Once boasting a moving machine gun target range on an oval rail system that spanned hundreds of yards of South Beach, the Katama gunnery at the war’s peak was ablaze with the whizzing bullets of truck-mounted machine guns and 20 mm cannons. It opened in August of 1944, at a cost of $297,984.30, and with a bang, as documented by the Gazette:

“The terrific bombardment which shook Edgartown yesterday afternoon about 2 o’clock, was not a celebration of the completion of the range, but is said to be due to experimental work off of the South Beach,” an article reads. “It is nothing new to Edgartonians, although the ferocity of the attack was unparalleled.”

Throughout the war the Navy had a sometimes strained relationship with the Vineyard, one that included a long-standing public dispute with the elderly Edward T. Vincent, whose Katama farmland the Navy once threatened to seize by eminent domain for use as a practice field for Annapolis’s football squad. The Gazette’s wartime archives are filled with yellowed communiques from fumbling and overworked Naval public relations employees.

After decades of erosion the oval tracks of the machine gun range are now some 160 feet out to sea but the Army Corps is determined to find whatever remains of the rockets that may be buried only a few feet under the sand.

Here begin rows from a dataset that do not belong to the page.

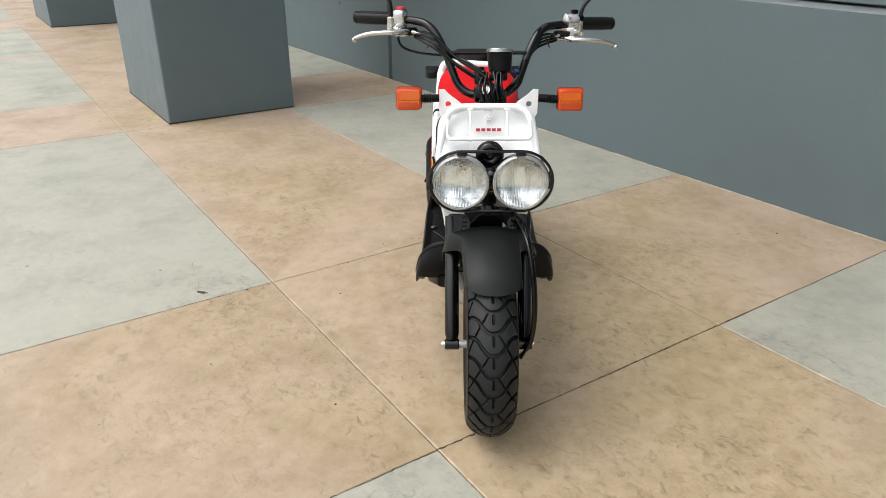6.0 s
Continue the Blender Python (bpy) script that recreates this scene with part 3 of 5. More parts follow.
# fork
fork = tagged(new("fork"), "black telescopic front fork")
fork.parent = scooter
RAKE = Vector((-0.5, 0, 0.97)).normalized()
for s in (-1, 1):
    foot = Vector((AX, s * 0.098, AZ + 0.004))
    part("fork_leg", sweep([foot + RAKE * d for d in (0.012, 0.03, 0.20, 0.202, 0.345)], [0.015, 0.0190, 0.0190, 0.0180, 0.0180], 24), FORK_BLACK, fork)
    part("axle_clamp", rod(foot + Vector((0, -0.019, 0)), foot + Vector((0, 0.019, 0)), 0.0145, 18, bev=0.002), BLACK_PAINT, fork)
    top = Vector((-0.160, s * 0.086, 0.545))
    clamp = part("fork_clamp", rod(top - RAKE * 0.016, top + RAKE * 0.008, 0.0215, 24, bev=0.003), FORK_BLACK, fork)
    face = Matrix.Translation((-0.122, s * 0.070, 0.541)) @ aim((0, 0, 0), (0.92, 0, 0.39), (0, 1, 0))
    boss = [(-0.019, -0.024), (0.006, -0.024), (0.015, -0.014), (0.017, 0.004), (0.012, 0.020), (0.002, 0.026), (-0.019, 0.026)]
    part("clamp_block", plate([(x * -s * 1.25, y) for x, y in boss], 0.024, face), CLAMP_BLACK, fork)
    for dx, dz in ((0.006, -0.011), (0.004, 0.013)):
        at = face @ Vector((dx * (1 if s < 0 else -1), -dz if s < 0 else dz, 0.0115))
        part("bolt_well", lathe([(0.0092, -0.004), (0.0092, 0.0022), (0.0078, 0.003), (0.0064, 0.0022), (0.0060, -0.0005)], aim(at, (0.92, 0, 0.39)), 22), BLACK_PAINT, clamp)
        part("clamp_bolt", bolt(at, (0.92, 0, 0.39), 0.0030, 0.003), SLAT_GREY, clamp, "small bare metal bolt")
arch = [(-0.064, 0.569), (0.064, 0.569), (0.066, 0.526), (0.050, 0.528), (0.038, 0.543), (0.026, 0.555), (0.012, 0.560), (-0.012, 0.560), (-0.026, 0.555), (-0.038, 0.543), (-0.050, 0.528), (-0.066, 0.526)]
part("fork_bridge", plate(arch, 0.040, Matrix(((0, 0, 1, -0.142), (1, 0, 0, 0), (0, 1, 0, 0.004), (0, 0, 0, 1)))), CAST_BLACK, fork, "rough cast black fork bridge")
for s in (-1, 1):
    part("bridge_rib", sweep(fillet([(-0.120, s * 0.010, 0.571), (-0.120, s * 0.030, 0.567), (-0.120, s * 0.046, 0.545), (-0.120, s * 0.058, 0.543)], 0.010, 4), 0.0036, 8), CAST_BLACK, fork)
part("yoke_nut", lathe([(0.026, -0.006), (0.027, 0.003), (0.024, 0.006), (0.016, 0.006), (0.015, 0.012), (0.006, 0.013)], aim((-0.150, 0, 0.574), RAKE), 28), BLACK_PAINT, fork)
part("steering_stem", rod((-0.185, 0, 0.575), (-0.315, 0, 0.86), 0.024, 20), BLACK_SATIN, fork)

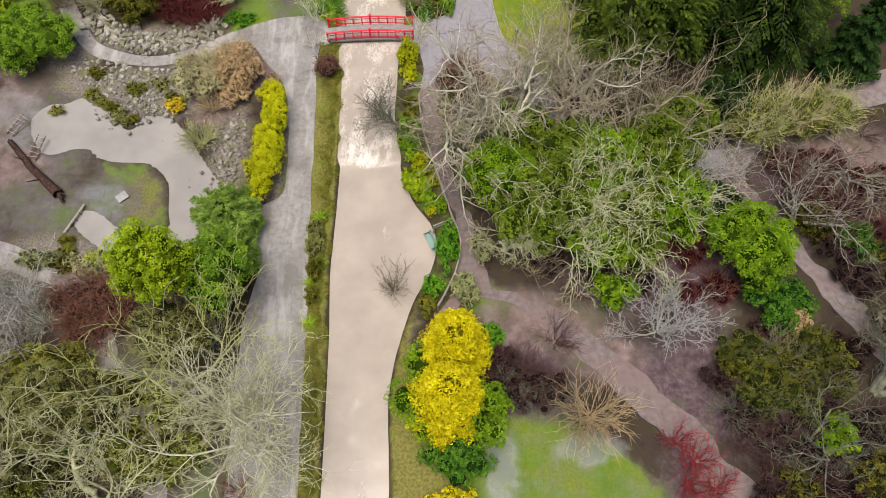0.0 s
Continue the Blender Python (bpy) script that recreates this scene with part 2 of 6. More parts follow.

Although removed from the war by decades, the ordnance remediation work is not without its lethal hazards. Just two weeks ago a diver working with a private surveying team contracted by the Army Corps was pulled unconscious from the icy waters near Cape Pogue on Chappaquiddick as a result of an overinflated dry suit. The diver was resuscitated by team members and has recovered, but Army Corps project manager Carol Ann Charette said the corps spares no expense providing for the surveyors’ safety. The aerial surveying work has been delayed for weeks after predictably unpredictable Vineyard winter weather alternately rendered Tisbury Great Pond ice-free and frozen-over within a matter of weeks. Ordinarily work over water requires a boat rescue team, but the corps has had to act quickly to keep up with the changing conditions.

“If you’re doing it and there’s ice on the pond then you have to have an ice rescue team available in the unlikely event that the helicopter has to be abandoned,” Ms. Charette said.

Luckily on Thursday all such precautions proved superfluous and, stepping onto the Martha’s Vineyard Airport tarmac at dusk in full-body flotation suits after four hours of death-defying survey work, Batelle pilot Doug Christie and navigator Marcus Watson looked relieved to be back on terra firma.

“You’ve heard of the expression 98 per cent boredom and two per cent sheer terror? Well, this is the exact opposite of that,” said Mr. Christie. He and Mr. Watson have been working as a team flying the magnetometer equipment for contractor Battelle for four years in work that has brought them to the far corners of the globe. The magnetometer array might look unwieldy from the ground but Mr. Watson said that it added a measure of stability, much like a balancing beam.

Although it is designed to find metallic objects, on Thursday, after a project supervisor saw a local ad for the lost Chilmark black Labrador retriever Olive (and its attendant $5,000 reward) Mr. Christie joked that the ordnance search was doubling as a high-tech dog hunt.

“[The supervisor] said, ‘Whatever you do just call me and tell me what the GPS coordinates are for the dog,’” he said.

Earlier in the day Ms. Charette slapped down on the flatbed of her pickup truck a map of the remaining areas on the Island that the Batelle team would survey in the coming week. As she did so the helicopter banked sharply and headed towards Wasque, an area where three years ago the Navy discovered two 100-pound, and very live, bombs.

Long-time Chappaquiddick resident and Edgartown conservation commission member Edo Potter surveyed the map and reflected on a peculiar collection of hers.

“I have a whole bunch of bombs at my house,” she offered. “I know that I should give them up but I’ve had them for years.”

“You should at least have somebody check them out to make sure that they’re not dangerous,” replied Ms. Charette, mildly horrified.

“The little ones are empty . . . and the big one is too,” Ms. Potter said after some hesitation.

For Ms. Potter the buried bombs are more than just military debris, they are relics from her childhood.

“I remember the landing crafts that came and unloaded on East Beach when they were practicing for the Normandy beaches,” she said. “I was little, eight years old, and my sister was ten and we’d go down there and the Navy was so happy to see us they’d give us C-rations. And I thought that was the greatest thing in the world.”